Steve:Now, if you decide that you need any help with this kind of stuff, just letting you know.
Steve:Here at Guitar Zoom, we've got what's called the Guitar Zoom Academy and this is where we help you with all of this kind of stuff.
Steve:Get you organized, get you on a plan of attack, understanding what you need to do, getting a practice regimen together, getting you know what it is that you should be studying, what it is that you kind of need to stay away from for right now to stay on track.

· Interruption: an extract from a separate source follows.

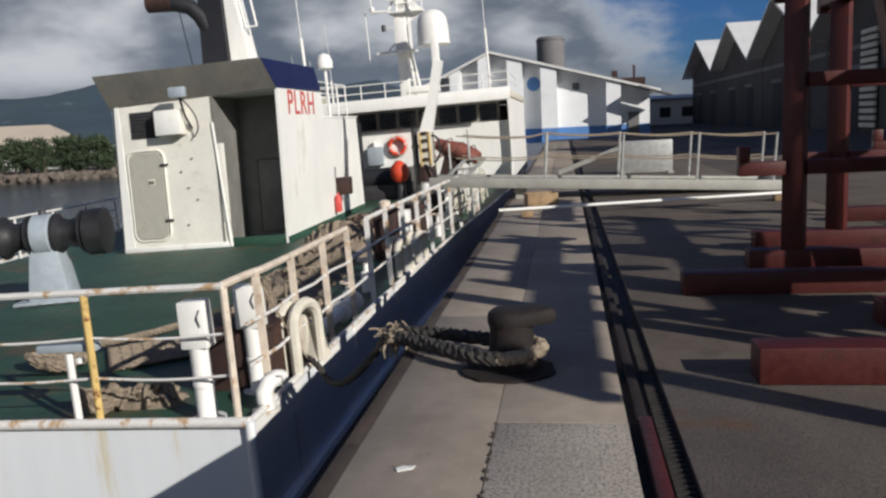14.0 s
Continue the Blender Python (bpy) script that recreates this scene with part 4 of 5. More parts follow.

Steve:So often I find guitar players that are just kind of they want to learn, but they're all over the place because there's just so much information everywhere that they don't know what they're supposed to be working on. They don't know in the order of what they're supposed to be working on and they don't understand what they're missing. So that's what that's all about. But anyway, hopefully that makes sense to you and gives you a little bit of clarity on ego songs versus project songs, and to start making some decisions based on where you are in your path and what you own, what you control right to an absolute level. Always remember if you kind of know something, you kind of don't know it, and that's where the problem winds up. Especially if you have multiple pieces of that, then the whole thing just becomes very frail. All right, so take care, stay positive, and I'll talk to you soon.